Information provided:
_____

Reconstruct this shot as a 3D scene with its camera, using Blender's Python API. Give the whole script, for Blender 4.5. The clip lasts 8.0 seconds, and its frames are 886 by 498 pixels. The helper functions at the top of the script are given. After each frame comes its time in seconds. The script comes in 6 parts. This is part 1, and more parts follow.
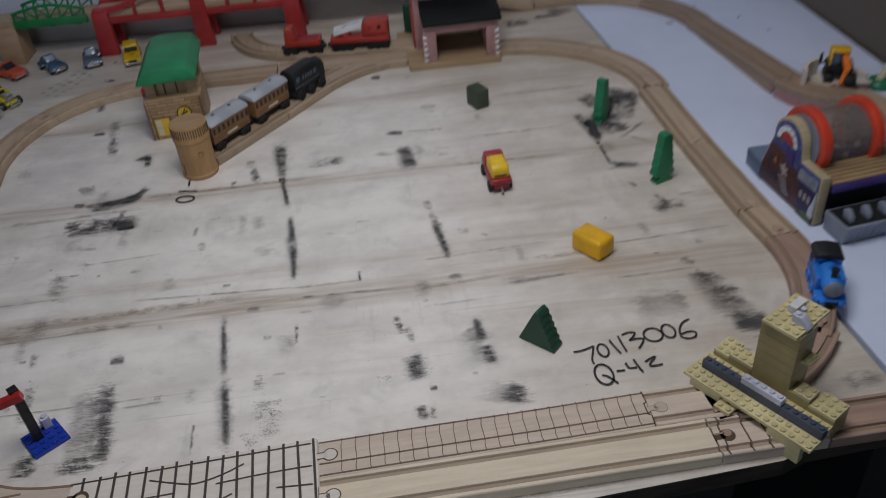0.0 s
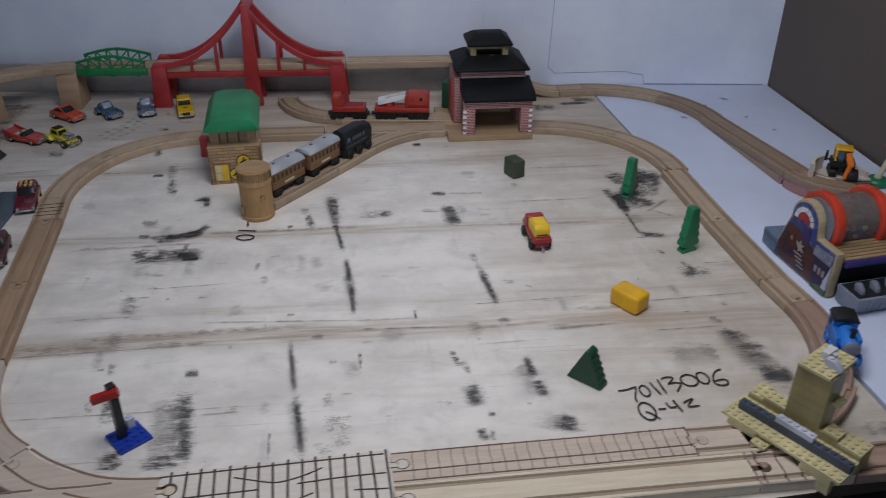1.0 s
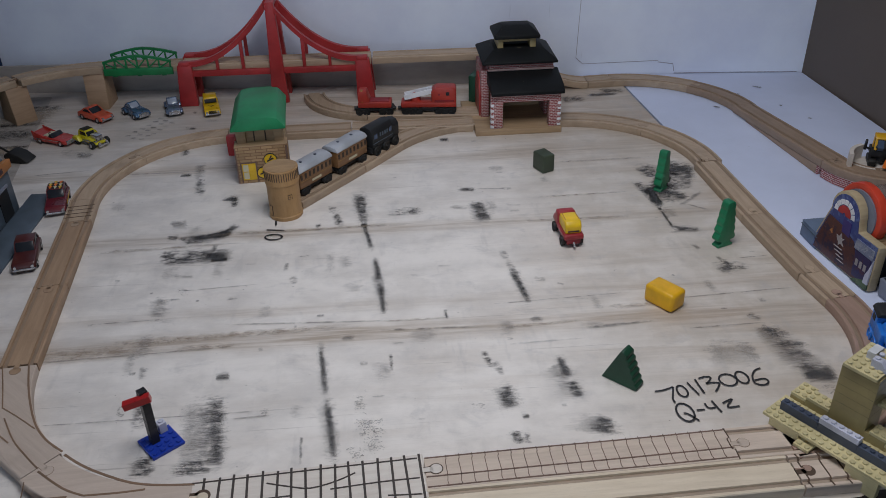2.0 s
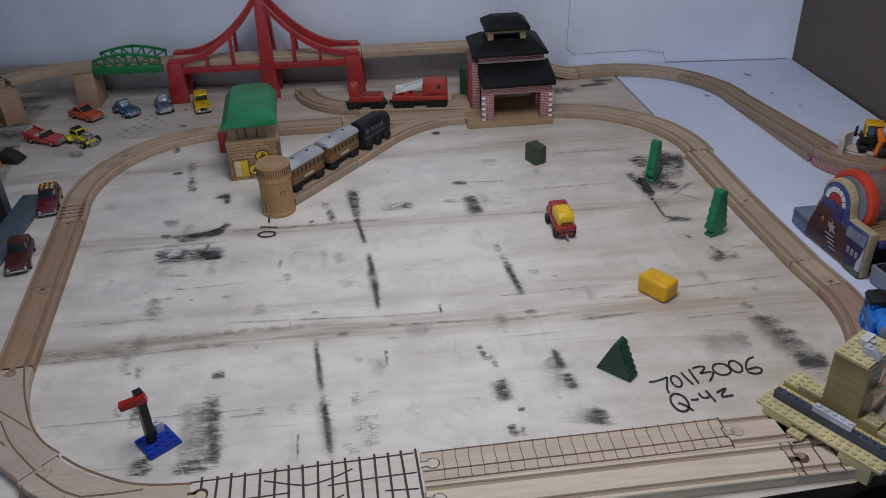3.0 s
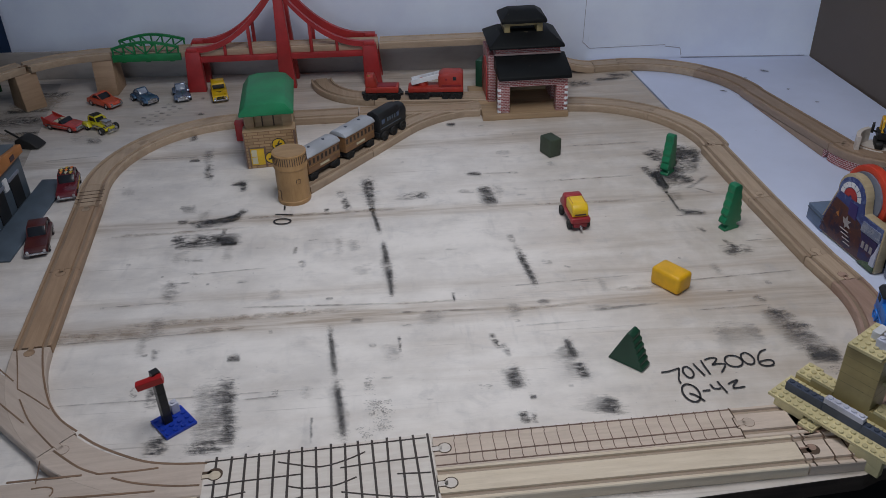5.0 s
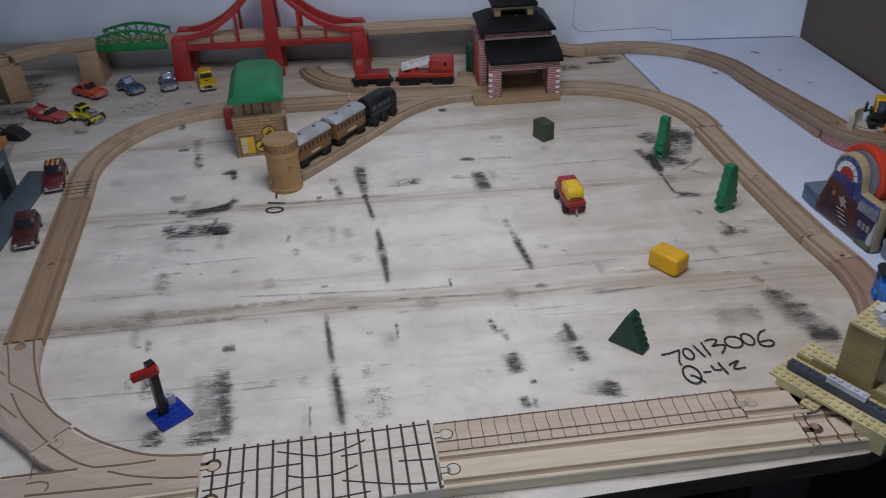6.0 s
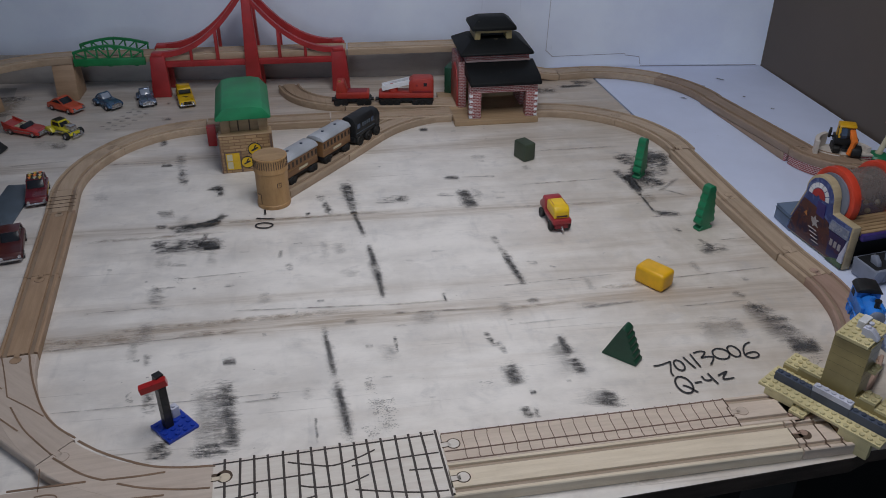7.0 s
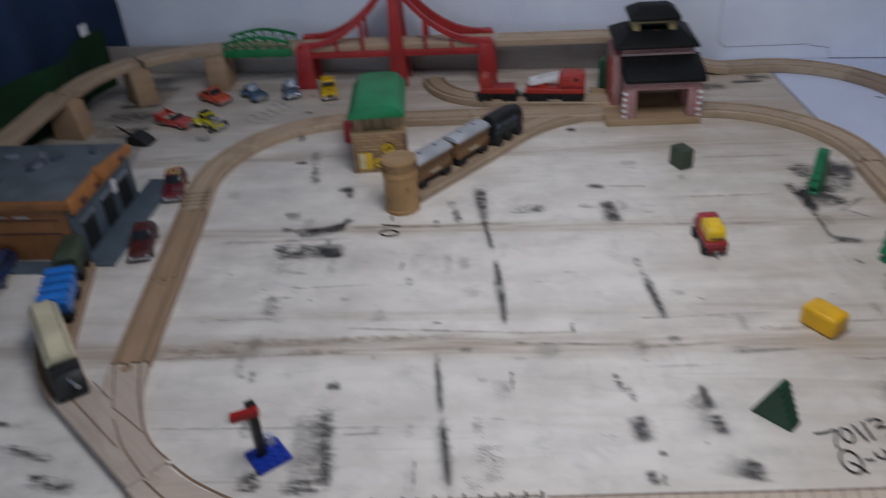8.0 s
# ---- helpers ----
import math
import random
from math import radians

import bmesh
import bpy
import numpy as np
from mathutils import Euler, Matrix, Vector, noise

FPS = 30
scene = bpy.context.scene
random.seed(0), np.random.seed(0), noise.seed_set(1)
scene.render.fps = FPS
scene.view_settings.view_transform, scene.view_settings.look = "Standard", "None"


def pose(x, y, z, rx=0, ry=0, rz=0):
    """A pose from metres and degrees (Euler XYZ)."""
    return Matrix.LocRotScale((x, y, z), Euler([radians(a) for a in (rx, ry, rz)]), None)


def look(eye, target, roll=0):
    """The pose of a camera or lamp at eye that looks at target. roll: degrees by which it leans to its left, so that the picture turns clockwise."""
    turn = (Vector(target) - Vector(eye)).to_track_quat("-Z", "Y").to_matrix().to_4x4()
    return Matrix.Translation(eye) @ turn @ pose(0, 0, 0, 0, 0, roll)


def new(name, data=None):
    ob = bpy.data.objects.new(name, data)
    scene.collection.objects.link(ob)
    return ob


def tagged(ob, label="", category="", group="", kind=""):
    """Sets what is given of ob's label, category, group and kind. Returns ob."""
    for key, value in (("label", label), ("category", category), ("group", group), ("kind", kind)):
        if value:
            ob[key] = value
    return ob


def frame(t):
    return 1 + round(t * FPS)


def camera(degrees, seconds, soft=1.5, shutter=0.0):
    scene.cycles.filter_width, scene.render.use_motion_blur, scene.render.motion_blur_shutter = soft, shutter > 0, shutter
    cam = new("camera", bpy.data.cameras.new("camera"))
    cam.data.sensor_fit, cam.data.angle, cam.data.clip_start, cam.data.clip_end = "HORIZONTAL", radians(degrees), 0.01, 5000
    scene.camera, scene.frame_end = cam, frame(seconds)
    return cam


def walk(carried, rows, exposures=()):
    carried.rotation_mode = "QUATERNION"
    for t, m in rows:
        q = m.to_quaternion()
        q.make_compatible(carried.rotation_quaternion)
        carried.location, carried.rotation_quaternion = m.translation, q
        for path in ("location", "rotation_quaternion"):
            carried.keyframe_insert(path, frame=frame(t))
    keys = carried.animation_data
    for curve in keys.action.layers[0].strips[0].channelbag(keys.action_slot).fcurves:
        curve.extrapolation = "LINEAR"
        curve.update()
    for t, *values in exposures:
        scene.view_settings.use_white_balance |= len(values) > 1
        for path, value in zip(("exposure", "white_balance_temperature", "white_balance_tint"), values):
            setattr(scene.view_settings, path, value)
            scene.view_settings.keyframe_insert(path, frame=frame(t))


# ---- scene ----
cam = camera(56.2, 8.0, soft=0.6, shutter=0.55)
PATH = [
    (-0.1, (0.082, -0.829, 0.566), (-0.062, 0.738, -0.672), -6.9),
    (0, (0.059, -0.851, 0.565), (-0.023, 0.747, -0.635), -5.3),
    (0.2, (0.016, -0.895, 0.564), (0.039, 0.754, -0.566), -1.8),
    (0.4, (-0.019, -0.921, 0.58), (0.046, 0.729, -0.549), -0.3),
    (0.5, (-0.023, -0.926, 0.583), (-0.026, 0.758, -0.497), -1.5),
    (0.6, (-0.03, -0.933, 0.583), (-0.041, 0.759, -0.484), -1.1),
    (0.9, (-0.027, -0.945, 0.585), (-0.068, 0.768, -0.445), -0.4),
    (1, (-0.041, -0.949, 0.571), (-0.037, 0.772, -0.449), 0.4),
    (1.1, (-0.047, -0.943, 0.578), (-0.061, 0.753, -0.482), 0.3),
    (1.5, (-0.047, -0.932, 0.571), (-0.095, 0.778, -0.465), -0.8),
    (3, (-0.044, -0.931, 0.577), (-0.091, 0.765, -0.482), -2.2),
    (3.5, (-0.047, -0.93, 0.574), (-0.062, 0.763, -0.491), -1.5),
    (4, (-0.052, -0.932, 0.574), (-0.08, 0.76, -0.491), -1.2),
    (4.5, (-0.059, -0.937, 0.577), (-0.092, 0.745, -0.504), -1.1),
    (4.7, (-0.047, -0.942, 0.574), (-0.113, 0.749, -0.492), -1.5),
    (5.8, (-0.053, -0.935, 0.571), (-0.124, 0.752, -0.501), -2.3),
    (6, (-0.057, -0.935, 0.563), (-0.103, 0.743, -0.524), -2.2),
    (6.5, (-0.089, -0.946, 0.573), (-0.014, 0.756, -0.474), -0.7),
    (7, (-0.114, -0.956, 0.569), (-0.031, 0.748, -0.476), 0.4),
    (7.5, (-0.111, -0.935, 0.566), (-0.137, 0.752, -0.507), -0.5),
    (7.8, (-0.075, -0.879, 0.555), (-0.234, 0.782, -0.548), -1.6),
    (7.9, (-0.07, -0.863, 0.555), (-0.307, 0.797, -0.535), -2.5),
    (8, (-0.071, -0.852, 0.562), (-0.387, 0.801, -0.518), -4.1),
    (8.1, (-0.072, -0.847, 0.566), (-0.440, 0.803, -0.507), -5.2),
]
walk(cam, [(t, look(eye, target, roll)) for t, eye, target, roll in PATH], exposures=((0, -0.17, 6700, 9.5), (0.5, -0.08, 6600, 10), (1.0, 0.0, 6500, 10), (8, -0.03, 6500, 10)))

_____

What the exercise asks: Write out every line above exactly as it is, leaving out the pictures.

Correct output:
Reconstruct this shot as a 3D scene with its camera, using Blender's Python API. Give the whole script, for Blender 4.5. The clip lasts 8.0 seconds, and its frames are 886 by 498 pixels. The helper functions at the top of the script are given. After each frame comes its time in seconds. The script comes in 6 parts. This is part 1, and more parts follow.
0.0 s
1.0 s
2.0 s
3.0 s
5.0 s
6.0 s
7.0 s
8.0 s
# ---- helpers ----
import math
import random
from math import radians

import bmesh
import bpy
import numpy as np
from mathutils import Euler, Matrix, Vector, noise

FPS = 30
scene = bpy.context.scene
random.seed(0), np.random.seed(0), noise.seed_set(1)
scene.render.fps = FPS
scene.view_settings.view_transform, scene.view_settings.look = "Standard", "None"


def pose(x, y, z, rx=0, ry=0, rz=0):
    """A pose from metres and degrees (Euler XYZ)."""
    return Matrix.LocRotScale((x, y, z), Euler([radians(a) for a in (rx, ry, rz)]), None)


def look(eye, target, roll=0):
    """The pose of a camera or lamp at eye that looks at target. roll: degrees by which it leans to its left, so that the picture turns clockwise."""
    turn = (Vector(target) - Vector(eye)).to_track_quat("-Z", "Y").to_matrix().to_4x4()
    return Matrix.Translation(eye) @ turn @ pose(0, 0, 0, 0, 0, roll)


def new(name, data=None):
    ob = bpy.data.objects.new(name, data)
    scene.collection.objects.link(ob)
    return ob


def tagged(ob, label="", category="", group="", kind=""):
    """Sets what is given of ob's label, category, group and kind. Returns ob."""
    for key, value in (("label", label), ("category", category), ("group", group), ("kind", kind)):
        if value:
            ob[key] = value
    return ob


def frame(t):
    return 1 + round(t * FPS)


def camera(degrees, seconds, soft=1.5, shutter=0.0):
    scene.cycles.filter_width, scene.render.use_motion_blur, scene.render.motion_blur_shutter = soft, shutter > 0, shutter
    cam = new("camera", bpy.data.cameras.new("camera"))
    cam.data.sensor_fit, cam.data.angle, cam.data.clip_start, cam.data.clip_end = "HORIZONTAL", radians(degrees), 0.01, 5000
    scene.camera, scene.frame_end = cam, frame(seconds)
    return cam


def walk(carried, rows, exposures=()):
    carried.rotation_mode = "QUATERNION"
    for t, m in rows:
        q = m.to_quaternion()
        q.make_compatible(carried.rotation_quaternion)
        carried.location, carried.rotation_quaternion = m.translation, q
        for path in ("location", "rotation_quaternion"):
            carried.keyframe_insert(path, frame=frame(t))
    keys = carried.animation_data
    for curve in keys.action.layers[0].strips[0].channelbag(keys.action_slot).fcurves:
        curve.extrapolation = "LINEAR"
        curve.update()
    for t, *values in exposures:
        scene.view_settings.use_white_balance |= len(values) > 1
        for path, value in zip(("exposure", "white_balance_temperature", "white_balance_tint"), values):
            setattr(scene.view_settings, path, value)
            scene.view_settings.keyframe_insert(path, frame=frame(t))


# ---- scene ----
cam = camera(56.2, 8.0, soft=0.6, shutter=0.55)
PATH = [
    (-0.1, (0.082, -0.829, 0.566), (-0.062, 0.738, -0.672), -6.9),
    (0, (0.059, -0.851, 0.565), (-0.023, 0.747, -0.635), -5.3),
    (0.2, (0.016, -0.895, 0.564), (0.039, 0.754, -0.566), -1.8),
    (0.4, (-0.019, -0.921, 0.58), (0.046, 0.729, -0.549), -0.3),
    (0.5, (-0.023, -0.926, 0.583), (-0.026, 0.758, -0.497), -1.5),
    (0.6, (-0.03, -0.933, 0.583), (-0.041, 0.759, -0.484), -1.1),
    (0.9, (-0.027, -0.945, 0.585), (-0.068, 0.768, -0.445), -0.4),
    (1, (-0.041, -0.949, 0.571), (-0.037, 0.772, -0.449), 0.4),
    (1.1, (-0.047, -0.943, 0.578), (-0.061, 0.753, -0.482), 0.3),
    (1.5, (-0.047, -0.932, 0.571), (-0.095, 0.778, -0.465), -0.8),
    (3, (-0.044, -0.931, 0.577), (-0.091, 0.765, -0.482), -2.2),
    (3.5, (-0.047, -0.93, 0.574), (-0.062, 0.763, -0.491), -1.5),
    (4, (-0.052, -0.932, 0.574), (-0.08, 0.76, -0.491), -1.2),
    (4.5, (-0.059, -0.937, 0.577), (-0.092, 0.745, -0.504), -1.1),
    (4.7, (-0.047, -0.942, 0.574), (-0.113, 0.749, -0.492), -1.5),
    (5.8, (-0.053, -0.935, 0.571), (-0.124, 0.752, -0.501), -2.3),
    (6, (-0.057, -0.935, 0.563), (-0.103, 0.743, -0.524), -2.2),
    (6.5, (-0.089, -0.946, 0.573), (-0.014, 0.756, -0.474), -0.7),
    (7, (-0.114, -0.956, 0.569), (-0.031, 0.748, -0.476), 0.4),
    (7.5, (-0.111, -0.935, 0.566), (-0.137, 0.752, -0.507), -0.5),
    (7.8, (-0.075, -0.879, 0.555), (-0.234, 0.782, -0.548), -1.6),
    (7.9, (-0.07, -0.863, 0.555), (-0.307, 0.797, -0.535), -2.5),
    (8, (-0.071, -0.852, 0.562), (-0.387, 0.801, -0.518), -4.1),
    (8.1, (-0.072, -0.847, 0.566), (-0.440, 0.803, -0.507), -5.2),
]
walk(cam, [(t, look(eye, target, roll)) for t, eye, target, roll in PATH], exposures=((0, -0.17, 6700, 9.5), (0.5, -0.08, 6600, 10), (1.0, 0.0, 6500, 10), (8, -0.03, 6500, 10)))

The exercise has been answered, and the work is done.